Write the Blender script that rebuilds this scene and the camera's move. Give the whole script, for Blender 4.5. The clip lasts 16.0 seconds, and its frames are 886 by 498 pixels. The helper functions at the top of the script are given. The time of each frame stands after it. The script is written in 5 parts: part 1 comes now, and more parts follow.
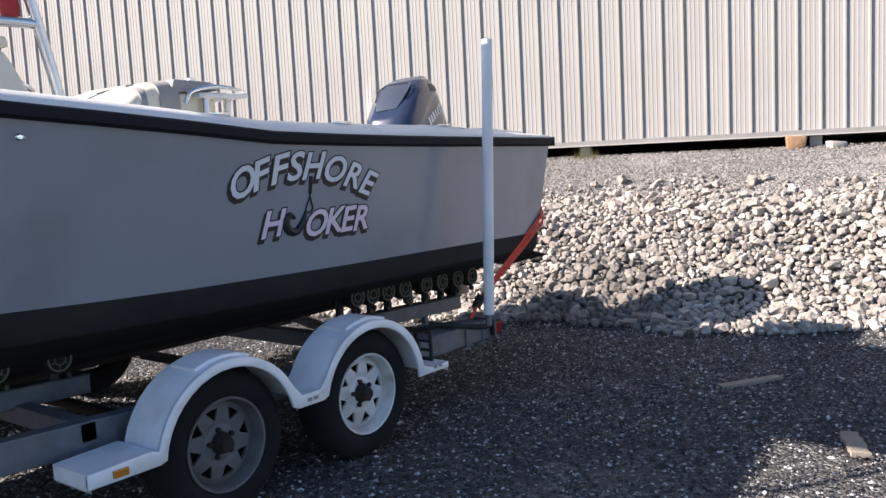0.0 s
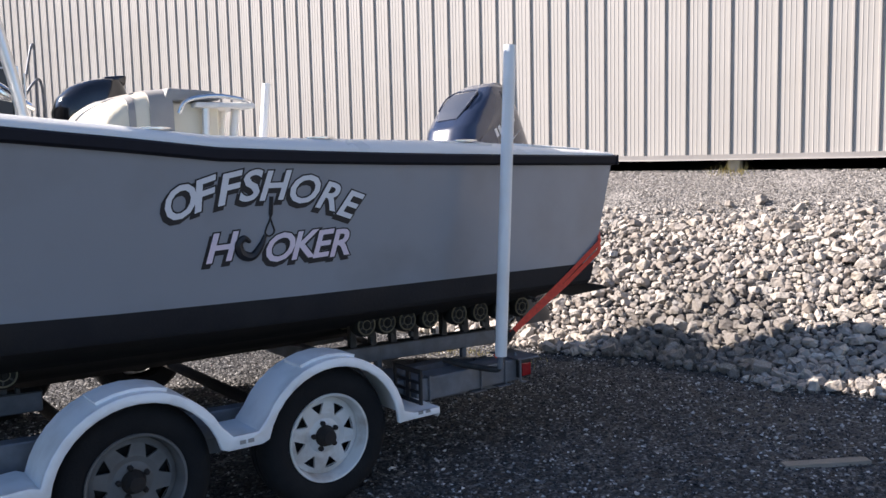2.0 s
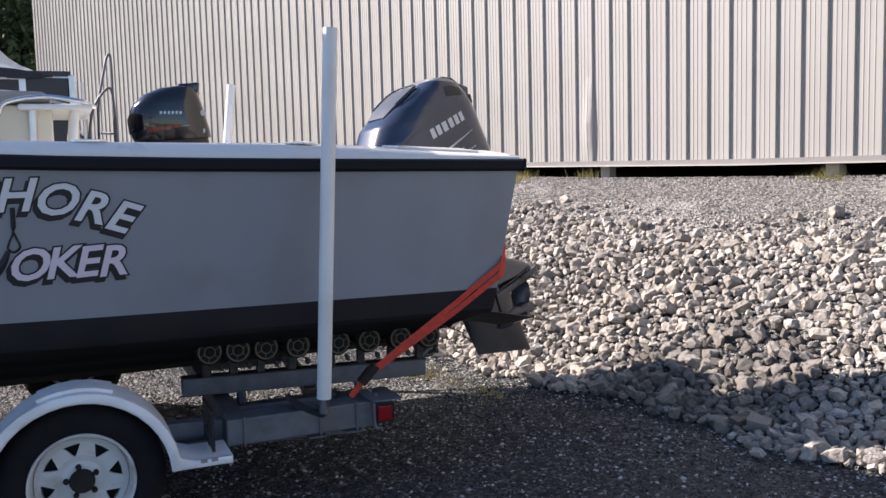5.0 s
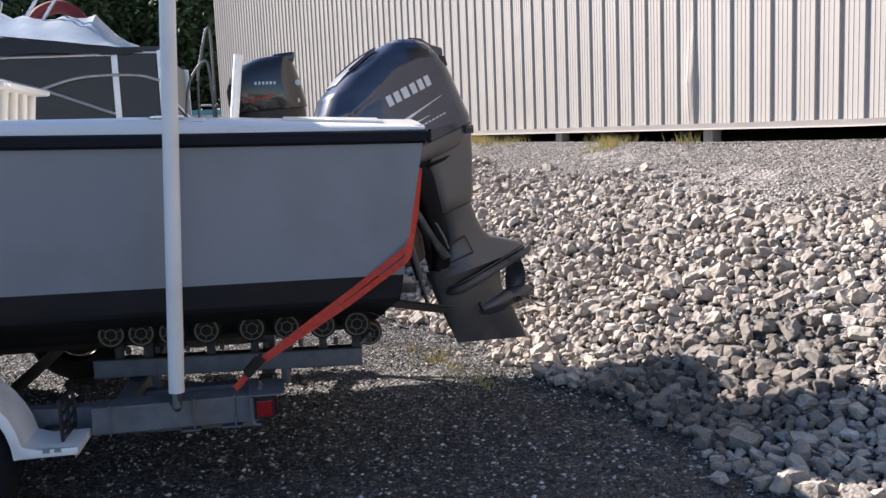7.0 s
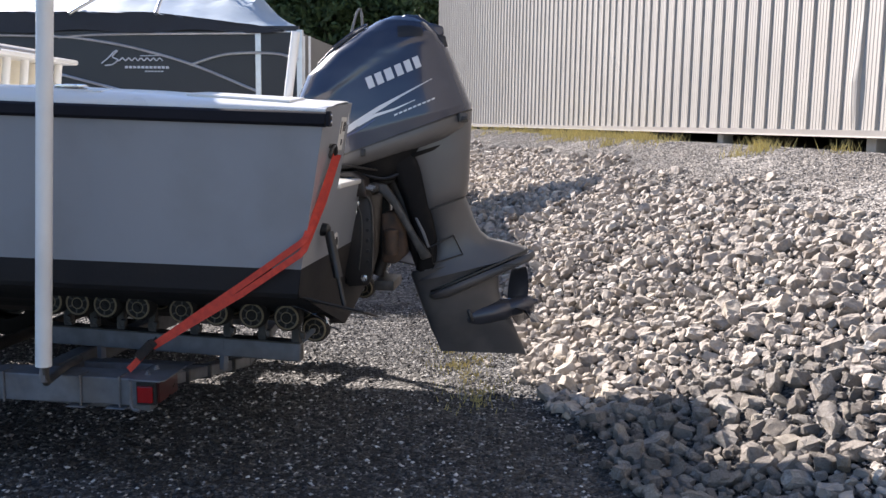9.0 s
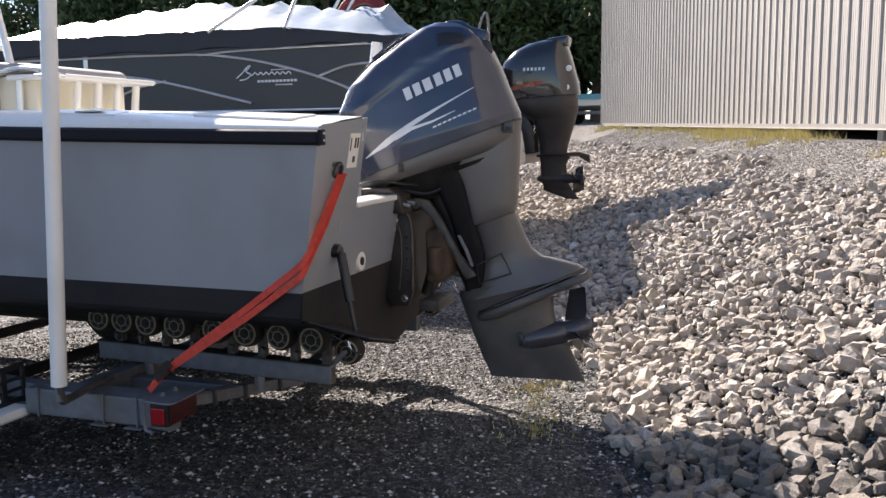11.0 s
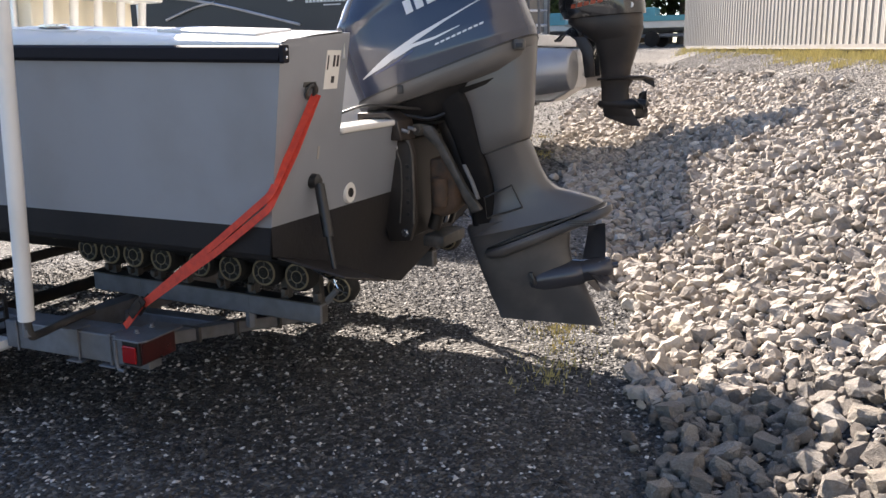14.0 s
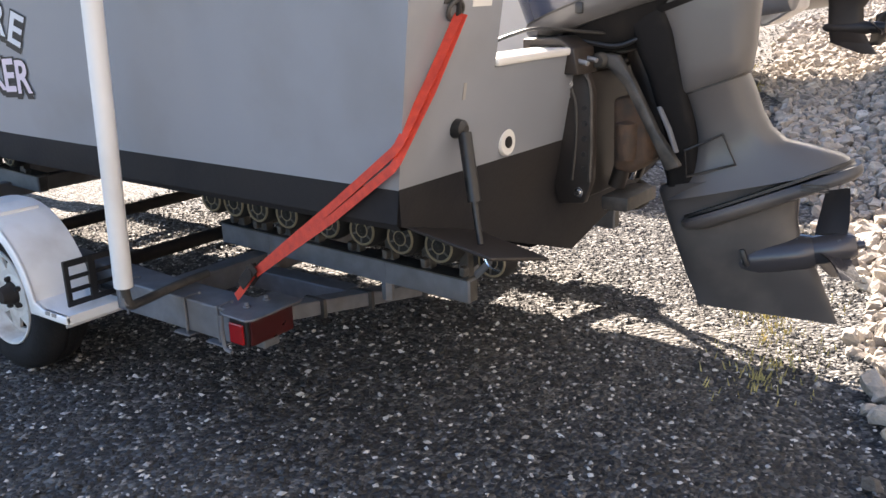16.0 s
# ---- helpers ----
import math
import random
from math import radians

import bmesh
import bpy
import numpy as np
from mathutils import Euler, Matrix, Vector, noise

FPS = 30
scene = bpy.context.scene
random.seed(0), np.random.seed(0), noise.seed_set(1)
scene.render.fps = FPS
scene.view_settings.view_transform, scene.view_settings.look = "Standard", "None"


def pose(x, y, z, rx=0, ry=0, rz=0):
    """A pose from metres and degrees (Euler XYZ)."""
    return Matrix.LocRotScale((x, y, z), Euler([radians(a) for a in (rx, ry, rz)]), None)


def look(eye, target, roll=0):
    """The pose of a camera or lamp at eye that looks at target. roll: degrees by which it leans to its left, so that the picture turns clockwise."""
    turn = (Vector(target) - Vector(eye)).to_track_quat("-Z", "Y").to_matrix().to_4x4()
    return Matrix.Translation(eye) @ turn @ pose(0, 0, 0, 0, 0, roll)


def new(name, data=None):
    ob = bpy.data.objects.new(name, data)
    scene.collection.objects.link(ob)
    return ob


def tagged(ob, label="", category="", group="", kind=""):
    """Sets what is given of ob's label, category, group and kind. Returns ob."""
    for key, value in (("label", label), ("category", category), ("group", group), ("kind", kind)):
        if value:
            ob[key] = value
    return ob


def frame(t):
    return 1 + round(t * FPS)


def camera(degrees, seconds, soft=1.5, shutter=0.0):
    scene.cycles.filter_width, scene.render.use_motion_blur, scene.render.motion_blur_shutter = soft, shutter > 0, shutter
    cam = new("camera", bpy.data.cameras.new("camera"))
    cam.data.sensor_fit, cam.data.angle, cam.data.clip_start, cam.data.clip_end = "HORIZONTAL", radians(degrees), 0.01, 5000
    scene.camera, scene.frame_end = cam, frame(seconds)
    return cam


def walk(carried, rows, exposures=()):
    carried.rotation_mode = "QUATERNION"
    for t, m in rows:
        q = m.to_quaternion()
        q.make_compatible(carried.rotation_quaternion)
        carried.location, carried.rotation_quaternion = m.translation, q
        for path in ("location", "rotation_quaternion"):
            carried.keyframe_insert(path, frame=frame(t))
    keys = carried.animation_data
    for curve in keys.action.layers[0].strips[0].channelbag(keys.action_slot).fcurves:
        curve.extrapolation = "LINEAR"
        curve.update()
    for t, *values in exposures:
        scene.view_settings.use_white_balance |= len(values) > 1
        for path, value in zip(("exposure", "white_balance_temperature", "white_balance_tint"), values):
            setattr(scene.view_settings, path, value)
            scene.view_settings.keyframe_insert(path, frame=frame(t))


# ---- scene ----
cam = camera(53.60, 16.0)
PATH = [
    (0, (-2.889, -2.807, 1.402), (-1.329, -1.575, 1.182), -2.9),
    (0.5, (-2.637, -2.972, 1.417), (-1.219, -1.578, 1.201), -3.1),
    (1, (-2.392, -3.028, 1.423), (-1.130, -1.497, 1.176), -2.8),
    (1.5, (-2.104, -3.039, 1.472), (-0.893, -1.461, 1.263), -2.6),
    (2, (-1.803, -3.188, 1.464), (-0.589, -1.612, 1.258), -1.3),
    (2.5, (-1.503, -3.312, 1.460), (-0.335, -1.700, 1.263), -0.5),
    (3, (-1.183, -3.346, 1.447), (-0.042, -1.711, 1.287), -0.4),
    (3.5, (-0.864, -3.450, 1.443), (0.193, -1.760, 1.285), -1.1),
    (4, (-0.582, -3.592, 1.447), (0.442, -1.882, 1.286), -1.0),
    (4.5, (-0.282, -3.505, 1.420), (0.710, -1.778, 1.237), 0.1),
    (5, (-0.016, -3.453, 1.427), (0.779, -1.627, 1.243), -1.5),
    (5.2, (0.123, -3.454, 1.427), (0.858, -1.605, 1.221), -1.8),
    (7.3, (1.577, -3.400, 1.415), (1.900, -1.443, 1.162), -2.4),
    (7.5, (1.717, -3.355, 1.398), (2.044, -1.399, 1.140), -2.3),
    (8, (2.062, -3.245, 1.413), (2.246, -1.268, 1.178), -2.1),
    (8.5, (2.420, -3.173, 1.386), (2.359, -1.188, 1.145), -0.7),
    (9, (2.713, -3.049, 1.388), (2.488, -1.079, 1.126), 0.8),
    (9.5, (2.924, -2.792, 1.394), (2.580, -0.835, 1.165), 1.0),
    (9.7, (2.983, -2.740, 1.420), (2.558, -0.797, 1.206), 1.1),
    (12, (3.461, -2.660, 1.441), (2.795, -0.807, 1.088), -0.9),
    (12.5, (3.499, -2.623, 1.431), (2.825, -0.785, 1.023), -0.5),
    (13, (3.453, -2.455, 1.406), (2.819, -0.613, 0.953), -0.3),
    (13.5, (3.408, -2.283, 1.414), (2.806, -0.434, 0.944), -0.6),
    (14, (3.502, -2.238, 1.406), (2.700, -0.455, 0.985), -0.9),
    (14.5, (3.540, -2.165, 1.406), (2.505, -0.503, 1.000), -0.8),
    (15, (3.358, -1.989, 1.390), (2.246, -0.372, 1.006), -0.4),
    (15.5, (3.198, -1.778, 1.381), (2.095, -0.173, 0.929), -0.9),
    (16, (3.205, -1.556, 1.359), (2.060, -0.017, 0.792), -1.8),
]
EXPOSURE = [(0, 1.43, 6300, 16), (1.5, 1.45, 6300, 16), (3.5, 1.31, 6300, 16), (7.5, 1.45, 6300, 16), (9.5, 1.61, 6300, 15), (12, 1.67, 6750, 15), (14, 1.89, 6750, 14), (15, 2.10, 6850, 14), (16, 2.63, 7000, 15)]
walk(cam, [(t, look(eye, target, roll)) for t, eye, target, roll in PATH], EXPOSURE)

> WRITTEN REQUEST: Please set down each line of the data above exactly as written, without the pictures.

> ANSWER TO THE TASK:
Write the Blender script that rebuilds this scene and the camera's move. Give the whole script, for Blender 4.5. The clip lasts 16.0 seconds, and its frames are 886 by 498 pixels. The helper functions at the top of the script are given. The time of each frame stands after it. The script is written in 5 parts: part 1 comes now, and more parts follow.
0.0 s
2.0 s
5.0 s
7.0 s
9.0 s
11.0 s
14.0 s
16.0 s
# ---- helpers ----
import math
import random
from math import radians

import bmesh
import bpy
import numpy as np
from mathutils import Euler, Matrix, Vector, noise

FPS = 30
scene = bpy.context.scene
random.seed(0), np.random.seed(0), noise.seed_set(1)
scene.render.fps = FPS
scene.view_settings.view_transform, scene.view_settings.look = "Standard", "None"


def pose(x, y, z, rx=0, ry=0, rz=0):
    """A pose from metres and degrees (Euler XYZ)."""
    return Matrix.LocRotScale((x, y, z), Euler([radians(a) for a in (rx, ry, rz)]), None)


def look(eye, target, roll=0):
    """The pose of a camera or lamp at eye that looks at target. roll: degrees by which it leans to its left, so that the picture turns clockwise."""
    turn = (Vector(target) - Vector(eye)).to_track_quat("-Z", "Y").to_matrix().to_4x4()
    return Matrix.Translation(eye) @ turn @ pose(0, 0, 0, 0, 0, roll)


def new(name, data=None):
    ob = bpy.data.objects.new(name, data)
    scene.collection.objects.link(ob)
    return ob


def tagged(ob, label="", category="", group="", kind=""):
    """Sets what is given of ob's label, category, group and kind. Returns ob."""
    for key, value in (("label", label), ("category", category), ("group", group), ("kind", kind)):
        if value:
            ob[key] = value
    return ob


def frame(t):
    return 1 + round(t * FPS)


def camera(degrees, seconds, soft=1.5, shutter=0.0):
    scene.cycles.filter_width, scene.render.use_motion_blur, scene.render.motion_blur_shutter = soft, shutter > 0, shutter
    cam = new("camera", bpy.data.cameras.new("camera"))
    cam.data.sensor_fit, cam.data.angle, cam.data.clip_start, cam.data.clip_end = "HORIZONTAL", radians(degrees), 0.01, 5000
    scene.camera, scene.frame_end = cam, frame(seconds)
    return cam


def walk(carried, rows, exposures=()):
    carried.rotation_mode = "QUATERNION"
    for t, m in rows:
        q = m.to_quaternion()
        q.make_compatible(carried.rotation_quaternion)
        carried.location, carried.rotation_quaternion = m.translation, q
        for path in ("location", "rotation_quaternion"):
            carried.keyframe_insert(path, frame=frame(t))
    keys = carried.animation_data
    for curve in keys.action.layers[0].strips[0].channelbag(keys.action_slot).fcurves:
        curve.extrapolation = "LINEAR"
        curve.update()
    for t, *values in exposures:
        scene.view_settings.use_white_balance |= len(values) > 1
        for path, value in zip(("exposure", "white_balance_temperature", "white_balance_tint"), values):
            setattr(scene.view_settings, path, value)
            scene.view_settings.keyframe_insert(path, frame=frame(t))


# ---- scene ----
cam = camera(53.60, 16.0)
PATH = [
    (0, (-2.889, -2.807, 1.402), (-1.329, -1.575, 1.182), -2.9),
    (0.5, (-2.637, -2.972, 1.417), (-1.219, -1.578, 1.201), -3.1),
    (1, (-2.392, -3.028, 1.423), (-1.130, -1.497, 1.176), -2.8),
    (1.5, (-2.104, -3.039, 1.472), (-0.893, -1.461, 1.263), -2.6),
    (2, (-1.803, -3.188, 1.464), (-0.589, -1.612, 1.258), -1.3),
    (2.5, (-1.503, -3.312, 1.460), (-0.335, -1.700, 1.263), -0.5),
    (3, (-1.183, -3.346, 1.447), (-0.042, -1.711, 1.287), -0.4),
    (3.5, (-0.864, -3.450, 1.443), (0.193, -1.760, 1.285), -1.1),
    (4, (-0.582, -3.592, 1.447), (0.442, -1.882, 1.286), -1.0),
    (4.5, (-0.282, -3.505, 1.420), (0.710, -1.778, 1.237), 0.1),
    (5, (-0.016, -3.453, 1.427), (0.779, -1.627, 1.243), -1.5),
    (5.2, (0.123, -3.454, 1.427), (0.858, -1.605, 1.221), -1.8),
    (7.3, (1.577, -3.400, 1.415), (1.900, -1.443, 1.162), -2.4),
    (7.5, (1.717, -3.355, 1.398), (2.044, -1.399, 1.140), -2.3),
    (8, (2.062, -3.245, 1.413), (2.246, -1.268, 1.178), -2.1),
    (8.5, (2.420, -3.173, 1.386), (2.359, -1.188, 1.145), -0.7),
    (9, (2.713, -3.049, 1.388), (2.488, -1.079, 1.126), 0.8),
    (9.5, (2.924, -2.792, 1.394), (2.580, -0.835, 1.165), 1.0),
    (9.7, (2.983, -2.740, 1.420), (2.558, -0.797, 1.206), 1.1),
    (12, (3.461, -2.660, 1.441), (2.795, -0.807, 1.088), -0.9),
    (12.5, (3.499, -2.623, 1.431), (2.825, -0.785, 1.023), -0.5),
    (13, (3.453, -2.455, 1.406), (2.819, -0.613, 0.953), -0.3),
    (13.5, (3.408, -2.283, 1.414), (2.806, -0.434, 0.944), -0.6),
    (14, (3.502, -2.238, 1.406), (2.700, -0.455, 0.985), -0.9),
    (14.5, (3.540, -2.165, 1.406), (2.505, -0.503, 1.000), -0.8),
    (15, (3.358, -1.989, 1.390), (2.246, -0.372, 1.006), -0.4),
    (15.5, (3.198, -1.778, 1.381), (2.095, -0.173, 0.929), -0.9),
    (16, (3.205, -1.556, 1.359), (2.060, -0.017, 0.792), -1.8),
]
EXPOSURE = [(0, 1.43, 6300, 16), (1.5, 1.45, 6300, 16), (3.5, 1.31, 6300, 16), (7.5, 1.45, 6300, 16), (9.5, 1.61, 6300, 15), (12, 1.67, 6750, 15), (14, 1.89, 6750, 14), (15, 2.10, 6850, 14), (16, 2.63, 7000, 15)]
walk(cam, [(t, look(eye, target, roll)) for t, eye, target, roll in PATH], EXPOSURE)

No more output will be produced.